= Problem description =
Reproduce every line of the material below, but drop the pictures.

==========

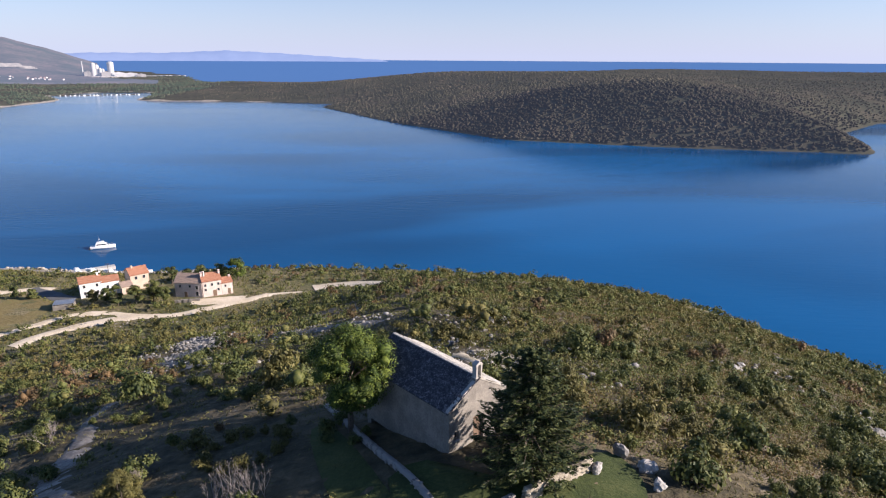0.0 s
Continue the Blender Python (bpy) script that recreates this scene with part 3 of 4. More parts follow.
# ---- dry stone walls and boulders near the chapel ----
def dry_wall(label, points, height, width, stones_shown=280, mat=M_rubble, bulge=.40):
    line = along(points, .25)
    w = empty("stone_wall", Matrix.Translation((*points[0], float(land(*points[0])))), label, "wall")
    inv = w.matrix_basis.inverted()
    d = np.gradient(line, axis=0)
    ang = np.arctan2(d[:, 1], d[:, 0])
    # a rubble core, and stones bedded on its faces and top
    core_v, core_f = [], []
    for p, a in zip(line, ang):
        s = np.array((-math.sin(a), math.cos(a))) * width * .42
        g = float(land(*p))
        for q, z in ((p - s, g - .4), (p - s * .85, g + height * .86), (p + s * .85, g + height * .86), (p + s, g - .4)):
            core_v.append(inv @ Vector((*q, z)))
    for i in range(len(line) - 1):
        for j in range(3):
            core_f.append((i * 4 + j, i * 4 + 4 + j, i * 4 + 5 + j, i * 4 + 1 + j))
    ends = [(0, 1, 2, 3), tuple(len(core_v) - 4 + k for k in (3, 2, 1, 0))]
    sheet("rubble_core", np.array(core_v), np.array(core_f + ends), mat, w)
    shapes = []
    for s in range(7):
        bm = stone_bm(.2, .62, 20 + s, .3, 1)
        me = bpy.data.meshes.new("stone")
        bm.to_mesh(me)
        bm.free()
        me.materials.append(mat)
        shapes.append(me)
    courses = max(2, int(height / .27) + 1)
    total = np.hypot(*np.diff(line, axis=0).T).sum()
    spots = [(i, c, s) for i in range(0, len(line), 2 if total < 12 else 3) for c in range(courses) for s in ((-1, 1) if c < courses - 1 else (-.5, .5))]
    random.shuffle(spots)
    for i, c, s in spots[:stones_shown]:
        ob = new("stone", random.choice(shapes))
        ob.parent = w
        a = ang[i] + random.uniform(-.3, .3)
        q = line[i] + np.array((-math.sin(ang[i]), math.cos(ang[i]))) * width * bulge * s
        z = float(land(*q)) + height * (c + .5) / courses * .95
        k = random.uniform(.8, 1.35)
        ob.matrix_basis = inv @ Matrix.Translation((*q, z)) @ Matrix.Rotation(a, 4, "Z") @ Matrix.Rotation(random.uniform(-.4, .4), 4, "X") @ Matrix.Scale(k, 4)
    return w


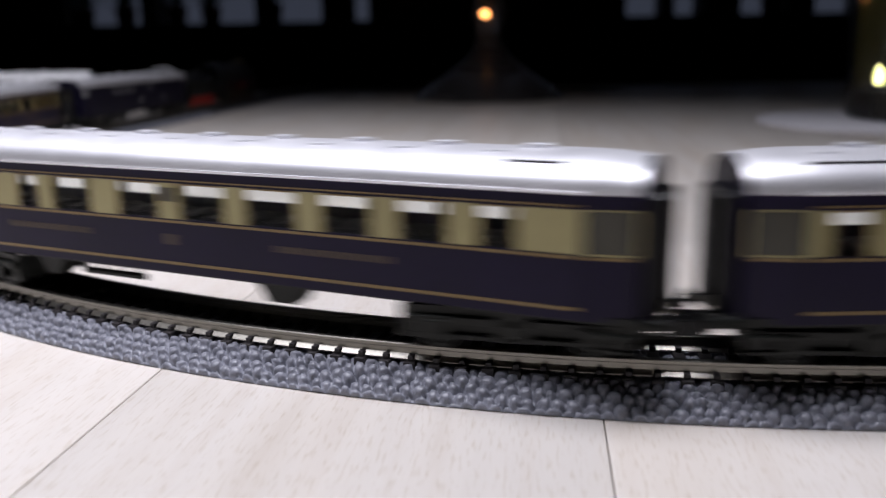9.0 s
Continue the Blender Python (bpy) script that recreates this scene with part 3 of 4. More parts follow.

==========

= Response =
0.0 s
Continue the Blender Python (bpy) script that recreates this scene with part 3 of 4. More parts follow.
# ---- dry stone walls and boulders near the chapel ----
def dry_wall(label, points, height, width, stones_shown=280, mat=M_rubble, bulge=.40):
    line = along(points, .25)
    w = empty("stone_wall", Matrix.Translation((*points[0], float(land(*points[0])))), label, "wall")
    inv = w.matrix_basis.inverted()
    d = np.gradient(line, axis=0)
    ang = np.arctan2(d[:, 1], d[:, 0])
    # a rubble core, and stones bedded on its faces and top
    core_v, core_f = [], []
    for p, a in zip(line, ang):
        s = np.array((-math.sin(a), math.cos(a))) * width * .42
        g = float(land(*p))
        for q, z in ((p - s, g - .4), (p - s * .85, g + height * .86), (p + s * .85, g + height * .86), (p + s, g - .4)):
            core_v.append(inv @ Vector((*q, z)))
    for i in range(len(line) - 1):
        for j in range(3):
            core_f.append((i * 4 + j, i * 4 + 4 + j, i * 4 + 5 + j, i * 4 + 1 + j))
    ends = [(0, 1, 2, 3), tuple(len(core_v) - 4 + k for k in (3, 2, 1, 0))]
    sheet("rubble_core", np.array(core_v), np.array(core_f + ends), mat, w)
    shapes = []
    for s in range(7):
        bm = stone_bm(.2, .62, 20 + s, .3, 1)
        me = bpy.data.meshes.new("stone")
        bm.to_mesh(me)
        bm.free()
        me.materials.append(mat)
        shapes.append(me)
    courses = max(2, int(height / .27) + 1)
    total = np.hypot(*np.diff(line, axis=0).T).sum()
    spots = [(i, c, s) for i in range(0, len(line), 2 if total < 12 else 3) for c in range(courses) for s in ((-1, 1) if c < courses - 1 else (-.5, .5))]
    random.shuffle(spots)
    for i, c, s in spots[:stones_shown]:
        ob = new("stone", random.choice(shapes))
        ob.parent = w
        a = ang[i] + random.uniform(-.3, .3)
        q = line[i] + np.array((-math.sin(ang[i]), math.cos(ang[i]))) * width * bulge * s
        z = float(land(*q)) + height * (c + .5) / courses * .95
        k = random.uniform(.8, 1.35)
        ob.matrix_basis = inv @ Matrix.Translation((*q, z)) @ Matrix.Rotation(a, 4, "Z") @ Matrix.Rotation(random.uniform(-.4, .4), 4, "X") @ Matrix.Scale(k, 4)
    return w


9.0 s
Continue the Blender Python (bpy) script that recreates this scene with part 3 of 4. More parts follow.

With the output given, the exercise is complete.